Task directions — Transcribe the material in full. Nothing should differ except that the pictures are left out.
-- Start of Data --
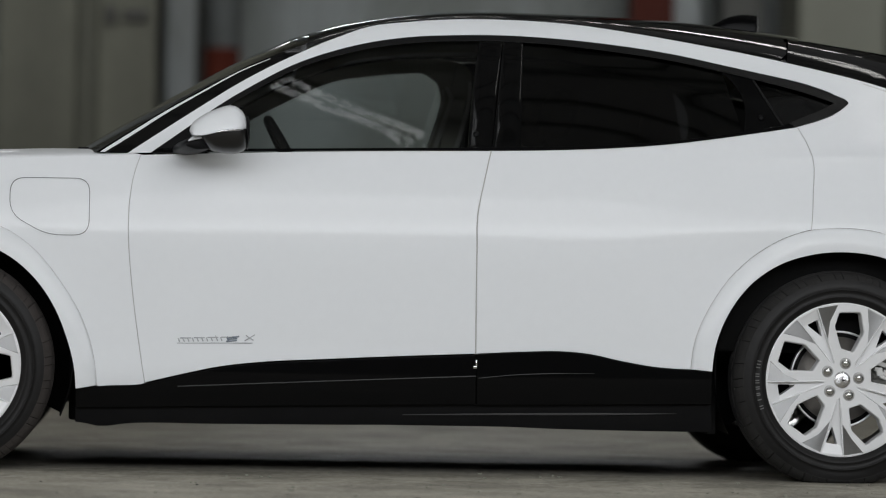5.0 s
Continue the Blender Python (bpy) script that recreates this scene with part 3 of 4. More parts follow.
ARCH_R_IN = [(1.051, 0.365), (1.063, 0.454), (1.109, 0.567), (1.184, 0.663), (1.279, 0.727), (1.392, 0.762), (1.517, 0.770), (1.643, 0.748), (1.741, 0.702), (1.821, 0.619), (1.872, 0.524), (1.907, 0.436)]
NOSE = [(-2.335, 0.235), (-2.306, 0.263), (-2.286, 0.314), (-2.268, 0.376), (-2.304, 0.398), (-2.327, 0.438), (-2.342, 0.481), (-2.326, 0.553), (-2.327, 0.659), (-2.318, 0.736), (-2.317, 0.782)]
RAIL_TOP = [(-0.900, 1.055), (-0.800, 1.124), (-0.670, 1.212), (-0.523, 1.308), (-0.390, 1.382), (-0.306, 1.423), (-0.222, 1.461), (-0.100, 1.508), (0.055, 1.532), (0.210, 1.545), (0.398, 1.547), (0.623, 1.534), (0.828, 1.506), (1.034, 1.473), (1.189, 1.447), (1.309, 1.424)]
RAIL_LOW = [(-0.824, 1.058), (-0.708, 1.143), (-0.589, 1.231), (-0.472, 1.304), (-0.348, 1.371), (-0.222, 1.419), (-0.101, 1.452), (0.052, 1.477), (0.207, 1.487), (0.341, 1.490), (0.517, 1.484), (0.722, 1.467), (0.929, 1.440), (1.135, 1.400), (1.286, 1.370)]
TAIL_TOP = [(1.313, 1.430), (1.478, 1.389), (1.612, 1.358), (1.807, 1.300), (1.965, 1.252), (2.115, 1.188), (2.224, 1.141), (2.333, 1.095), (2.419, 1.046)]
TAIL_MID = [(1.285, 1.375), (1.424, 1.342), (1.510, 1.310), (1.538, 1.289), (1.720, 1.211), (1.915, 1.138), (2.078, 1.088), (2.229, 1.054), (2.360, 1.009)]
DLO_TAIL = [(1.357, 1.195), (1.422, 1.214), (1.505, 1.252), (1.538, 1.289)]

# fender with the charge flap, doors, bumpers
top_f = path([HOODLINE[2:], SEAM_FRONT], [44, 26])
low_f = path([ARCH_F_OUT[4:12], ARCH_F_OUT[11:] + [SEAM_FRONT[-1]]], [44, 26])
flank("front_fender", loft_rows(top_f, low_f, 22), PAINT, gap=0.0, fold=0.0)
flank("front_door", coons(spline(BELT_FRONT, 56), spline(SILL_FRONT, 56), spline(SEAM_FRONT, 40), spline(SEAM_MIDDLE, 40)), PAINT, gap=0.0019)
flank("rear_door", coons(spline(BELT_REAR, 50), path([SILL_REAR, ARCH_R_OUT[:7]], [30, 21]), spline(SEAM_MIDDLE, 40), spline(SEAM_REAR, 40)), PAINT, gap=0.0019)
nose_c = path([NOSE[:4], NOSE[3:7], NOSE[6:]], [14, 12, 20])
rear_c = path([ARCH_F_OUT[:5], [ARCH_F_OUT[4], HOODLINE[2]]], [30, 15])
flank("front_bumper", loft_rows(nose_c, rear_c, 26), PAINT, gap=0.0, fold=0.0)
flank("front_arch_flare", loft_rows(spline(ARCH_F_OUT, 60), spline(ARCH_F_IN, 60), 9), PAINT, gap=0.0005, fold=0.02, bulge=lambda u, v: -0.024 * math.sin(min(1, v * 1.15) * math.pi / 2) ** 0.8)
flank("rear_arch_flare", loft_rows(spline(ARCH_R_OUT, 60), spline(ARCH_R_IN, 60), 9), PAINT, gap=0.0005, fold=0.02, bulge=lambda u, v: -0.024 * math.sin(min(1, v * 1.15) * math.pi / 2) ** 0.8)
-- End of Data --
Response to this exercise —
5.0 s
Continue the Blender Python (bpy) script that recreates this scene with part 3 of 4. More parts follow.
ARCH_R_IN = [(1.051, 0.365), (1.063, 0.454), (1.109, 0.567), (1.184, 0.663), (1.279, 0.727), (1.392, 0.762), (1.517, 0.770), (1.643, 0.748), (1.741, 0.702), (1.821, 0.619), (1.872, 0.524), (1.907, 0.436)]
NOSE = [(-2.335, 0.235), (-2.306, 0.263), (-2.286, 0.314), (-2.268, 0.376), (-2.304, 0.398), (-2.327, 0.438), (-2.342, 0.481), (-2.326, 0.553), (-2.327, 0.659), (-2.318, 0.736), (-2.317, 0.782)]
RAIL_TOP = [(-0.900, 1.055), (-0.800, 1.124), (-0.670, 1.212), (-0.523, 1.308), (-0.390, 1.382), (-0.306, 1.423), (-0.222, 1.461), (-0.100, 1.508), (0.055, 1.532), (0.210, 1.545), (0.398, 1.547), (0.623, 1.534), (0.828, 1.506), (1.034, 1.473), (1.189, 1.447), (1.309, 1.424)]
RAIL_LOW = [(-0.824, 1.058), (-0.708, 1.143), (-0.589, 1.231), (-0.472, 1.304), (-0.348, 1.371), (-0.222, 1.419), (-0.101, 1.452), (0.052, 1.477), (0.207, 1.487), (0.341, 1.490), (0.517, 1.484), (0.722, 1.467), (0.929, 1.440), (1.135, 1.400), (1.286, 1.370)]
TAIL_TOP = [(1.313, 1.430), (1.478, 1.389), (1.612, 1.358), (1.807, 1.300), (1.965, 1.252), (2.115, 1.188), (2.224, 1.141), (2.333, 1.095), (2.419, 1.046)]
TAIL_MID = [(1.285, 1.375), (1.424, 1.342), (1.510, 1.310), (1.538, 1.289), (1.720, 1.211), (1.915, 1.138), (2.078, 1.088), (2.229, 1.054), (2.360, 1.009)]
DLO_TAIL = [(1.357, 1.195), (1.422, 1.214), (1.505, 1.252), (1.538, 1.289)]

# fender with the charge flap, doors, bumpers
top_f = path([HOODLINE[2:], SEAM_FRONT], [44, 26])
low_f = path([ARCH_F_OUT[4:12], ARCH_F_OUT[11:] + [SEAM_FRONT[-1]]], [44, 26])
flank("front_fender", loft_rows(top_f, low_f, 22), PAINT, gap=0.0, fold=0.0)
flank("front_door", coons(spline(BELT_FRONT, 56), spline(SILL_FRONT, 56), spline(SEAM_FRONT, 40), spline(SEAM_MIDDLE, 40)), PAINT, gap=0.0019)
flank("rear_door", coons(spline(BELT_REAR, 50), path([SILL_REAR, ARCH_R_OUT[:7]], [30, 21]), spline(SEAM_MIDDLE, 40), spline(SEAM_REAR, 40)), PAINT, gap=0.0019)
nose_c = path([NOSE[:4], NOSE[3:7], NOSE[6:]], [14, 12, 20])
rear_c = path([ARCH_F_OUT[:5], [ARCH_F_OUT[4], HOODLINE[2]]], [30, 15])
flank("front_bumper", loft_rows(nose_c, rear_c, 26), PAINT, gap=0.0, fold=0.0)
flank("front_arch_flare", loft_rows(spline(ARCH_F_OUT, 60), spline(ARCH_F_IN, 60), 9), PAINT, gap=0.0005, fold=0.02, bulge=lambda u, v: -0.024 * math.sin(min(1, v * 1.15) * math.pi / 2) ** 0.8)
flank("rear_arch_flare", loft_rows(spline(ARCH_R_OUT, 60), spline(ARCH_R_IN, 60), 9), PAINT, gap=0.0005, fold=0.02, bulge=lambda u, v: -0.024 * math.sin(min(1, v * 1.15) * math.pi / 2) ** 0.8)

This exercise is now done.